A collection of energy suppliers have commissioned a report from consultancy Public First to tackle what they describe as unfairness in the energy market for customers wanting cleaner heating.
The suppliers – OVO Energy, E.On, EDF Energy, ScottishPower and Centrica – have placed their weight behind the reports recommendations, which focus chiefly on moving appropriate costs off electricity bills and into government expenditure and introducing a carbon tax that is levied over time across both electricity and gas.
This approach would provide the best balance for incentivising heat decarbonisation, properly pricing carbon emissions, avoiding regressing impacts on the fuel poor or the average consumers and limiting the overall impact to the Treasury.

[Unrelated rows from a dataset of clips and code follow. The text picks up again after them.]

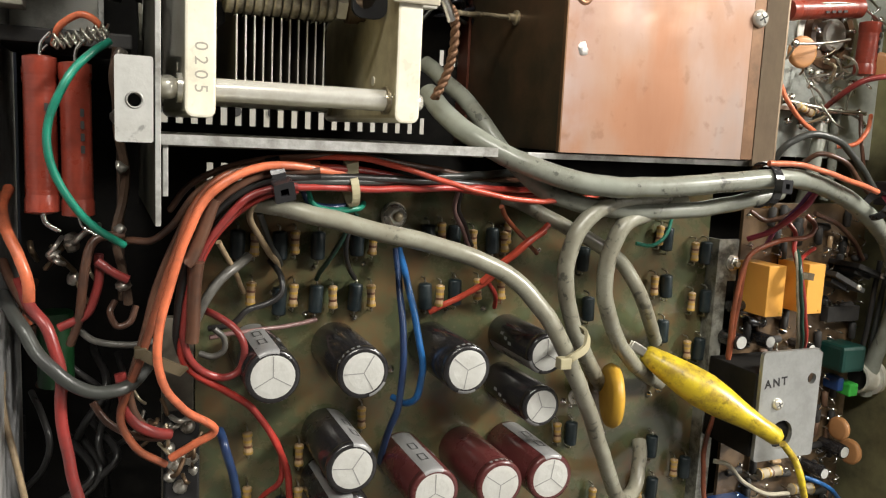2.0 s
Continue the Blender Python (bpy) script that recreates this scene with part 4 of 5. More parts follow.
# ---------------------------------------------------------------- side bay: valve socket and its parts
def valve_socket():
    t = thing("valve_socket", "ceramic valve socket with a brown ring of tinned lugs", "valve socket", at=spot(184, 73, -6))
    ring = mat("brown_bakelite", (0.16, 0.09, 0.05), 0.4, 0, 0.15, 300, 0.1)
    part("flange", lathe([(13.8, -3), (16.5, -3), (16.5, 1.0), (13.8, 1.5)], seg=36, ring=True), DUST, t)
    part("base", lathe([(13.6, -3), (13.6, 2), (11.5, 3.2), (9, 3.2), (9, 0)], seg=32), ring, t)
    part("core", lathe([(6.2, -2), (6.2, 4), (5.2, 4.6), (0, 4.6)], seg=24), mat("socket_ceramic", (0.55, 0.53, 0.47), 0.45, 0, 0.08, 400, 0.1), t)
    for k in range(9):
        a = 2 * math.pi * (k + 0.3) / 9
        b = box(7.2, 11.0, -0.9, 0.9, 2.8, 3.6, 0.2)
        lathe([(1.2, 3.2), (1.1, 4.6), (0.4, 5.4)], at=(10.6, 0, 0), seg=8, bm=b)
        b.transform(Matrix.Rotation(a, 4, "Z"))
        part("lug", b, SOLDER, t)


valve_socket()
PR2 = power_resistor(37, 3.9, "brick-red wirewound resistor lying across the valve socket")
PR2.matrix_world = spot(149, 78.0, 7, -83)
PR3 = power_resistor(21, 4.2, "short brick-red wirewound resistor by the valve socket")
PR3.matrix_world = spot(192.0, 57.0, 7, -2)


def coil():
    t = thing("wire_coil", "close-wound bare copper wire coil", "coil", at=spot(151, 103.5, 10))
    d = Vector((21.5, -3.6, 0))
    turns, pts = 12, []
    u = d.normalized()
    side, out = Vector((-u.y, u.x, 0)), Vector((0, 0, 1))
    for k in range(turns * 8 + 1):
        a = 2 * math.pi * k / 8
        pts.append(d * k / (turns * 8) + 3.9 * (math.cos(a) * side + math.sin(a) * out))
    part("winding", tube(pts, 0.62, seg=6, step=2), mat("enamelled_copper", (0.42, 0.17, 0.075), 0.28, 1.0, 0.1, 300, 0.05), t, smooth=True)
    part("tail", tube([pts[-1], pts[-1] + Vector((0.5, -4, -4)), pts[-1] + Vector((-1, -12, -8))], 0.5, seg=6), BRASS, t, smooth=True)


coil()
disc_capacitor("tan ceramic disc capacitor facing outward", 6.2, 2.4, TANDISC, spot(161.6, 64, 4) @ Matrix.Rotation(radians(80), 4, "Z"))
disc_capacitor("tan ceramic disc capacitor edge-on by the side panel", 5.6, 2.4, TANDISC, spot(200.4, 61.5, 6) @ Matrix.Rotation(radians(35), 4, "Z"))


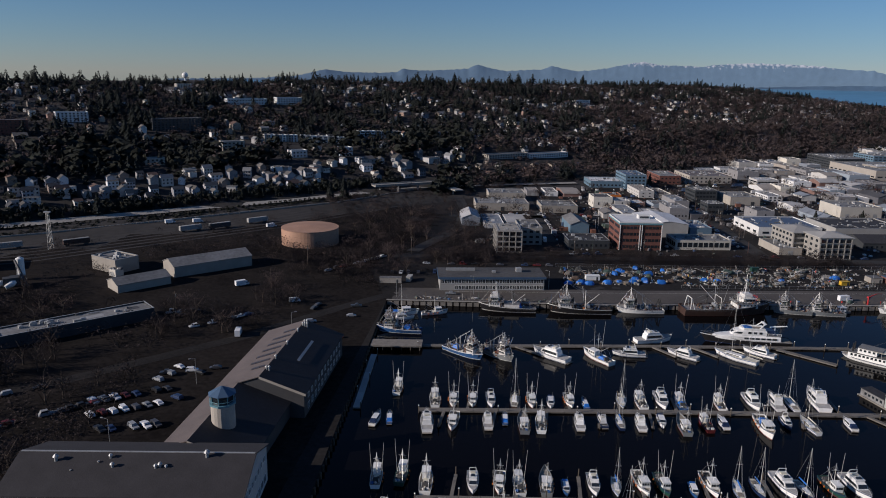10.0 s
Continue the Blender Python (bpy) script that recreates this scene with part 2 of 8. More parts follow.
def ground():
    ring = [Vector(p) for p in WATER_EDGE]
    inner = []
    for i, p in enumerate(ring):
        a, b = ring[i - 1], ring[(i + 1) % len(ring)]
        e1, e2 = (p - a).normalized(), (b - p).normalized()
        nrm = Vector((e1.y + e2.y, -e1.x - e2.x)).normalized()
        inner.append(p + nrm * 0.35)
    pts = [tuple(p) for p in ring] + [tuple(p) for p in inner]
    n = len(ring)
    edges = [(i, (i + 1) % n) for i in range(n)] + [(n + i, n + (i + 1) % n) for i in range(n)]
    grid = []
    for step, lo_x, hi_x, lo_y, hi_y in ((45, -1300, 1500, 100, 2500), (160, -4800, 4800, -4800, 4800)):
        for gx in range(lo_x, hi_x, step):
            for gy in range(lo_y, hi_y, step):
                if step == 160 and -1300 < gx < 1500 and 100 < gy < 2500:
                    continue
                grid.append((gx + rnd.uniform(-0.2, 0.2) * step, gy + rnd.uniform(-0.2, 0.2) * step))
    def near(x, y):
        for a, b in zip(ring, ring[1:] + ring[:1]):
            ab = b - a
            t = max(0, min(1, (Vector((x, y)) - a).dot(ab) / ab.length_squared))
            if (a + ab * t - Vector((x, y))).length < 6:
                return True
        return False
    pts += [g for g in grid if not near(*g)]
    from_cdt = geometry_cdt([Vector(p) for p in pts], edges, [], 0, 1e-5)
    verts, faces = from_cdt[0], from_cdt[2]
    water_poly = [tuple(p) for p in inner]
    orig = from_cdt[3]
    out = []
    for v, o in zip(verts, orig):
        k = min(o) if o else 10**6
        wet = n <= k < 2 * n or (k >= 2 * n and inside(water_poly, v.x, v.y))
        out.append((v.x, v.y, -4.0 if wet else land_height(v.x, v.y)))
    mb = MB()
    mb.v, mb.f = out, [tuple(f) for f in faces]
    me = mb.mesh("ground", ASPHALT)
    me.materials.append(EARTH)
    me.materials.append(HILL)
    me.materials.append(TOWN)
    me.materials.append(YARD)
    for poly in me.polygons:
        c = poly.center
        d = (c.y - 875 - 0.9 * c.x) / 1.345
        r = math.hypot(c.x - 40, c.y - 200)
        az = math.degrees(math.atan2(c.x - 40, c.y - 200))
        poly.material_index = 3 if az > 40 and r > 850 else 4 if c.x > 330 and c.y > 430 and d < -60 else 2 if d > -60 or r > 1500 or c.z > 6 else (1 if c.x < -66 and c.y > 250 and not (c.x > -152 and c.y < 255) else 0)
    return tagged(new("ground", me), "dark asphalt and wooded hill ground round the harbour", "ground", kind="structure")


from mathutils.geometry import delaunay_2d_cdt as geometry_cdt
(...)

Without changes to policy costs on both electricity and gas, there is a far higher chance the government will not meet its heat pump target – 600,000 installations per year by 2028 – and decarbonisation of heat in the UK will fail, the report warned, with UK households that opt for an air source heat pump set to be paying £305 more a year in 2030 in energy bills than those with a gas boiler.
Michael Lewis, chief executive of E.On UK, said: “Britain has a once-in-a-generation opportunity to make a positive change, reduce emissions and kickstart a new industry, but unless we get the economics right, we’ll never get the delivery right.”
Heat is an integral part of the decarbonisation journey, with 21% of UK emissions coming from non-industrial heating, the majority of which is domestic. As it stands, UK households are extremely reliant on gas, with just 2% using heat networks, and over 1.6 million new boilers installer per year compared to 30,000 electricity powered heat pumps.
Four scenarios were therefore modelled by Public First examining the various impacts of different policy changes, and compared to a baseline ‘do nothing’ scenario. Across all four scenarios, efficiency costs – the Energy Company Obligation – were moved from both electricity and gas bills onto gas bills alone. Alongside this, in all scenarios there was the assumption that current carbon prices in the form of ETS and CPS costs would either remain on electricity or be replaced by a higher carbon price.
The first scenario sees the removal of domestic costs of renewable subsidies off energy bills – such as ROCs, FiTs, and CfD – onto government expenditure with no additional carbon tax, with this being described as the most straight forward change for households but also a significant increase in government expenditure.
The second scenario is largely the same, although there is an additional carbon tax introduced on electricity and gas, starting at £54/tCO2e at a consistently increasing rate up to £75/tCO2e in 2030. This scenario would be consistent with pricing carbon emissions across the economy and would provide additional revenue that could be recycled to cover the cost of legacy renewable payments.
Scenario three would see 50% of the currently anticipated ROCs, FiTs, CfD costs moved onto gas bills from electricity bills, with a carbon tax levied across electricity and gas at a consistently increasing rate up to £75/tCO2e in 2030. This would remove some of the imbalance in how current policy costs are allocated while not requiring any additional government revenue, the report said.
Lastly, in the fourth scenario all of the currently anticipated ROCs, FiTs, CfD costs would be moved onto gas bills from electricity bills with no other changes made. This would more than correct current policy cost imbalance and deliberately encourage consumers to switch from gas.
The report comes after similar findings from the Environmental Audit Committee, which warned late last year that with the cost of electricity being roughly four times more expensive than gas due to the government placing the cost of its low carbon policy with customers, adoption of heat pumps may struggle.
There have been measures to support the uptake of heat pumps in the UK from the government, with the technology expected to be the primary heating technology for new homes as part of the Future Homes Standard.
Additionally, the Green Homes Grant incentivised uptake of both heat pumps and other green technologies, however data now reveals that following its early closure less than a sixth of the initial projected 600,000 homes will receive vouchers.
In its final month, the scheme saw 971 low carbon heat installations, with solar thermal remaining the most popular technology choice with 562 installations, followed by 334 air source heat pump installations and just two ground source heat pump installations.